- Directed by: James Becket
- Written by: Jake Raymond Needham
- Produced by: Jake Raymond Needham
- Starring: Linda Purl; Cary-Hiroyuki Tagawa; Will Patton; Tim Thomerson; Janis Paige; Ali MacGraw; Ken Wisan;
- Cinematography: Denis Maloney
- Edited by: Richard Fields
- Music by: Nathan Wang
- Production company: Pacific Rim Productions
- Distributed by: Columbia TriStar Home Video
- Release dates: March 5, 1994 (SBIFF); November 7, 1995 (United States);
- Running time: 90 minutes
- Country: United States
- Language: English

= Natural Causes (1994 film) =

Natural Causes is a 1994 American political action thriller film directed by James Becket and written and produced by Jake Raymond Needham.
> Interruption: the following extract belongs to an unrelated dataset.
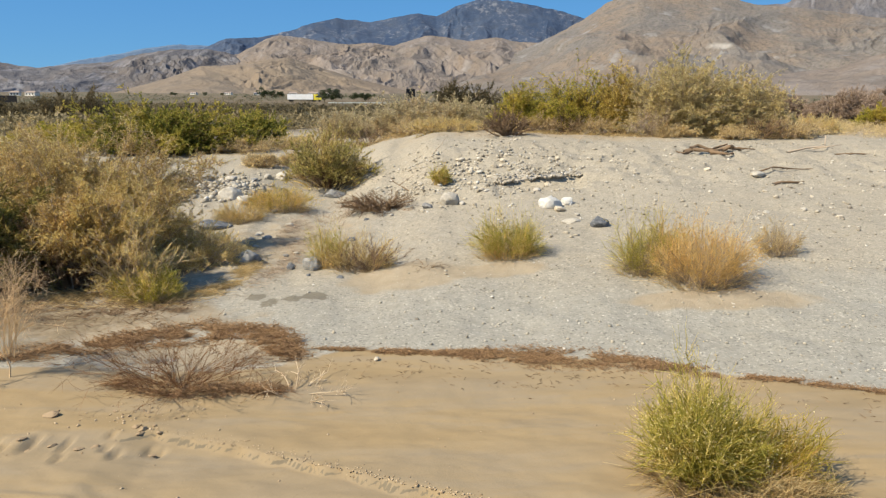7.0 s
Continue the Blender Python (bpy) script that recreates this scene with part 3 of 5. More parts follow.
def tubes(points, radius, sides=3):
    """Tapered twigs: points (n, k, 3), radius at the foot (n,)."""
    n, k, _ = points.shape
    along = unit(np.gradient(points, axis=1))
    ref = np.broadcast_to(np.array((0.31, 0.17, 0.93)), along.shape)
    side = unit(np.cross(along, ref))
    other = np.cross(along, side)
    taper = np.linspace(1.0, 0.3, k)[None, :, None]
    rings = [points + (side * math.cos(a) + other * math.sin(a)) * radius[:, None, None] * taper for a in np.arange(sides) * 2 * math.pi / sides]
    verts = np.stack(rings, 2).reshape(-1, 3)
    idx = np.arange(n * k * sides).reshape(n, k, sides)
    nxt = np.roll(idx, -1, 2)
    faces = np.stack([idx[:, :-1], nxt[:, :-1], nxt[:, 1:], idx[:, 1:]], -1).reshape(-1, 4)
    return verts, faces


def leaves(rng, foot, way, length, width):
    """Narrow four-cornered leaves, widest below the middle."""
    n = len(foot)
    side = unit(np.cross(way, rng.normal(size=(n, 3)))) * (width * 0.5)[:, None]
    tip = foot + way * length[:, None]
    mid = foot + way * (length * 0.45)[:, None] + unit(np.cross(side, way)) * (length * 0.06)[:, None]
    verts = np.stack([foot, mid + side, tip, mid - side], 1).reshape(-1, 3)
    return verts, np.arange(4 * n).reshape(n, 4)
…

It stars Linda Purl, Ali MacGraw, Cary-Hiroyuki Tagawa, Tim Thomerson and Will Patton.

==Plot==
A plot involving Vietnamese refugees is linked to the death of an American's mother in Bangkok.

==Release==
Natural Causes was shown at the Santa Barbara International Film Festival on March 5, 1994. It was released direct-to-video in the United States by Columbia TriStar Home Video on November 7, 1995.

==Reception==
===Critical response===
Emanuel Levy, of Variety states in his review: "Set in Bangkok, Natural Causes is a messy, incoherent political thriller about a young American woman who finds herself in the midst of a plot to assassinate former Secretary of State Henry Kissinger. Pic makes good use of Bangkok's colorful scenery, but its roguish, muddled plot and maladroit, uninvolving direction should take it straight to video domestically, with some possibilities for theatrical release offshore."